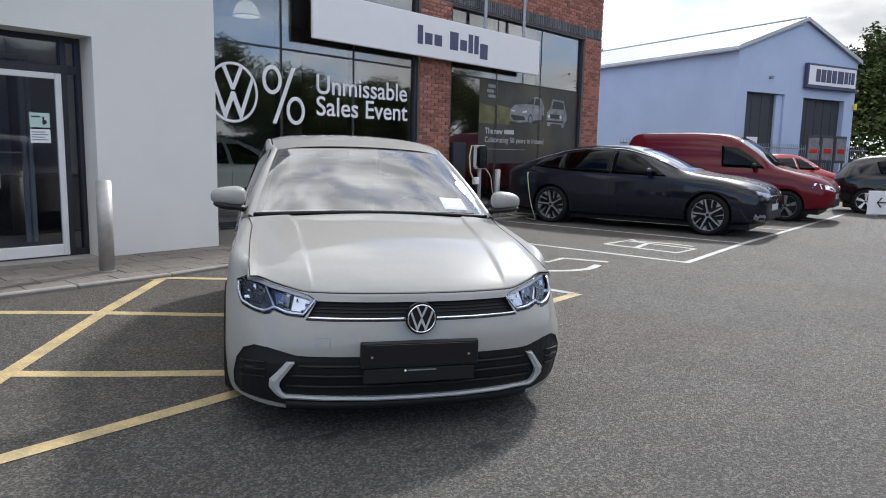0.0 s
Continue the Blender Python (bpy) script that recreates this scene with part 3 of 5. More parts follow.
* * *
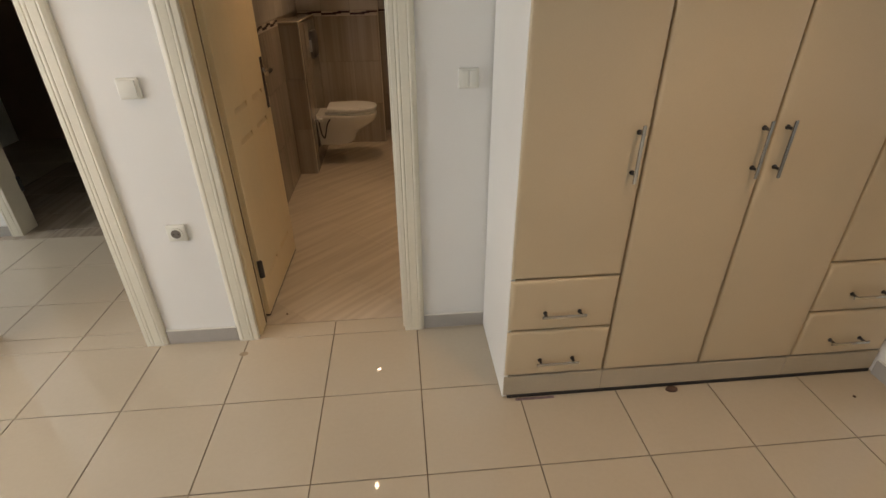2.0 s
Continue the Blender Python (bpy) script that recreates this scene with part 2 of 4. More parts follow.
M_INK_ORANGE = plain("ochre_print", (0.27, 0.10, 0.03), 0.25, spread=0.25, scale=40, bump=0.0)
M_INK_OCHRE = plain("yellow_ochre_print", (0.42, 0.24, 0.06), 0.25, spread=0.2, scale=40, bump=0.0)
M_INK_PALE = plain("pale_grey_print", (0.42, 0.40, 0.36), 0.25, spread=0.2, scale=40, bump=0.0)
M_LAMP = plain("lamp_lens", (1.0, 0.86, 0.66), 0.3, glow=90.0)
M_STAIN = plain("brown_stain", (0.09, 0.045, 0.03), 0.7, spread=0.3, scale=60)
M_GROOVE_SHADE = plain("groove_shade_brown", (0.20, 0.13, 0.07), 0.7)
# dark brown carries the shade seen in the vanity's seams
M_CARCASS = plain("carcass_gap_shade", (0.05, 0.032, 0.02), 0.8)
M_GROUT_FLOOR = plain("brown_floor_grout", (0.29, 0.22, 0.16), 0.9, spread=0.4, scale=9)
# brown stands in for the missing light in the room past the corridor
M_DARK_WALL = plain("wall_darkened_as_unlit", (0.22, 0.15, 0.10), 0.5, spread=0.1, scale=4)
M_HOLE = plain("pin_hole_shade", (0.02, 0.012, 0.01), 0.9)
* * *
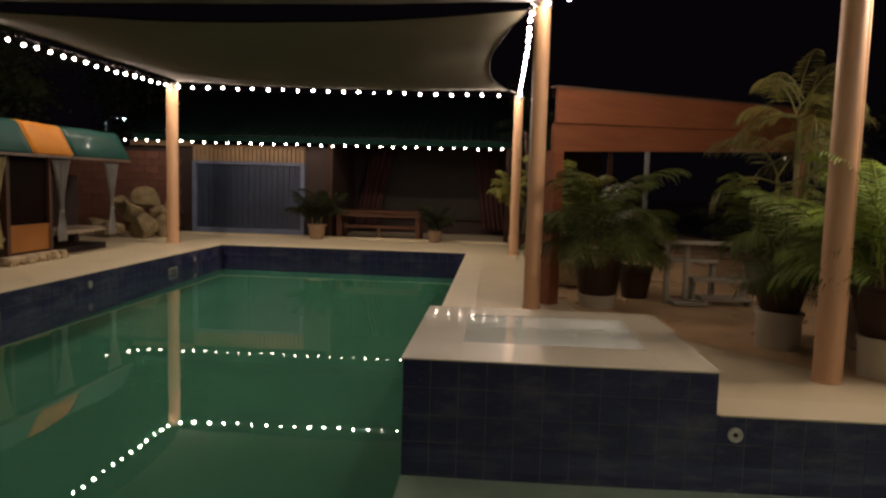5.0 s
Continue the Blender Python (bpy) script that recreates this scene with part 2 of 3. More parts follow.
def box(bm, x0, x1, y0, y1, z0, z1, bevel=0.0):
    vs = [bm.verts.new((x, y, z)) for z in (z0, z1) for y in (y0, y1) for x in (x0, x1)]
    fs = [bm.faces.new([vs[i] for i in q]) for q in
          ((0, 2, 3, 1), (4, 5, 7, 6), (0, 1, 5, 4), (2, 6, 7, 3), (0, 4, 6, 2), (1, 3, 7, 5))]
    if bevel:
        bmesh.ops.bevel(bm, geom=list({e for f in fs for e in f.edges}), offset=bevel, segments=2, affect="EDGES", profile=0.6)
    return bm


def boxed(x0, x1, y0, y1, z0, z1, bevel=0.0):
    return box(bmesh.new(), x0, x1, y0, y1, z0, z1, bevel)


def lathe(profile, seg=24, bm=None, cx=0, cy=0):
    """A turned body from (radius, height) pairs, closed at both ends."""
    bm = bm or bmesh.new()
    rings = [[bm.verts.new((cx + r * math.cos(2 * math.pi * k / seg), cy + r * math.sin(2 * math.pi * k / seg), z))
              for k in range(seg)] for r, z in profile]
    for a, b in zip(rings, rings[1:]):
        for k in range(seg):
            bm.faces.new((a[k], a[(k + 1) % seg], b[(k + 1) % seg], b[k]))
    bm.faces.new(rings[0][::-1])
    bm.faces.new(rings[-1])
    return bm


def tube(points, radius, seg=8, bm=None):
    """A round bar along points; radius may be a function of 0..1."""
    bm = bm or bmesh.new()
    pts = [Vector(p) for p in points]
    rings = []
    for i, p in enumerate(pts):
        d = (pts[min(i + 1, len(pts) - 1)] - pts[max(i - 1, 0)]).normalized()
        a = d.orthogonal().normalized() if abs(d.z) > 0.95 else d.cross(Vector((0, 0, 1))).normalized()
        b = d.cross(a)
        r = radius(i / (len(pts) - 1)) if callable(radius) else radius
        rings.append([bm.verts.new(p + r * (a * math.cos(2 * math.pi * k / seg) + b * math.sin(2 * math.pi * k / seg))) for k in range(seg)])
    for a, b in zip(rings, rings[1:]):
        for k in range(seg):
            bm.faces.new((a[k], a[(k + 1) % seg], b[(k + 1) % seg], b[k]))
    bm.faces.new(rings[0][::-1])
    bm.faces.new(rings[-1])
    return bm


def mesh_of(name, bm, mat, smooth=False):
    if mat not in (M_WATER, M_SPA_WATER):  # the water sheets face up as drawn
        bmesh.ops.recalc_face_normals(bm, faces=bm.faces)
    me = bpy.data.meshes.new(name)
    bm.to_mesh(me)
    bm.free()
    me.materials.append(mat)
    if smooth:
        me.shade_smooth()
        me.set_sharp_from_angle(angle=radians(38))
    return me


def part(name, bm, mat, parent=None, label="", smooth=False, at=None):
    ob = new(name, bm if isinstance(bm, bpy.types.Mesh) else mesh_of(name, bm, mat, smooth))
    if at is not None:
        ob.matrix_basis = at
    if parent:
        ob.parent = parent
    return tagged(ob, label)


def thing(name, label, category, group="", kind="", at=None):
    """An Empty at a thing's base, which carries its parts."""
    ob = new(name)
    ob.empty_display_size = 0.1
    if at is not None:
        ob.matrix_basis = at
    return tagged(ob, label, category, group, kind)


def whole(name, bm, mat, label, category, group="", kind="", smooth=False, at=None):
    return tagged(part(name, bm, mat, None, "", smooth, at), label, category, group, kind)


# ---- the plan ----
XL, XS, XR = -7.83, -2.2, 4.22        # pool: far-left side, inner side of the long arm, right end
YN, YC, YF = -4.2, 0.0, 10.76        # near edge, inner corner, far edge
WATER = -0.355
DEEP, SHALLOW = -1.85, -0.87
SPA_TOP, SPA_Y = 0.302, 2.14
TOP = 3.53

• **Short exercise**
Look back at the data above. Transcribe exactly the lines starting at the line that contains "4. More parts follow." and ending at the line that contains "0.012, 0.01), 0.9)".

• **Solution for this exercise**
Continue the Blender Python (bpy) script that recreates this scene with part 2 of 4. More parts follow.
M_INK_ORANGE = plain("ochre_print", (0.27, 0.10, 0.03), 0.25, spread=0.25, scale=40, bump=0.0)
M_INK_OCHRE = plain("yellow_ochre_print", (0.42, 0.24, 0.06), 0.25, spread=0.2, scale=40, bump=0.0)
M_INK_PALE = plain("pale_grey_print", (0.42, 0.40, 0.36), 0.25, spread=0.2, scale=40, bump=0.0)
M_LAMP = plain("lamp_lens", (1.0, 0.86, 0.66), 0.3, glow=90.0)
M_STAIN = plain("brown_stain", (0.09, 0.045, 0.03), 0.7, spread=0.3, scale=60)
M_GROOVE_SHADE = plain("groove_shade_brown", (0.20, 0.13, 0.07), 0.7)
# dark brown carries the shade seen in the vanity's seams
M_CARCASS = plain("carcass_gap_shade", (0.05, 0.032, 0.02), 0.8)
M_GROUT_FLOOR = plain("brown_floor_grout", (0.29, 0.22, 0.16), 0.9, spread=0.4, scale=9)
# brown stands in for the missing light in the room past the corridor
M_DARK_WALL = plain("wall_darkened_as_unlit", (0.22, 0.15, 0.10), 0.5, spread=0.1, scale=4)
M_HOLE = plain("pin_hole_shade", (0.02, 0.012, 0.01), 0.9)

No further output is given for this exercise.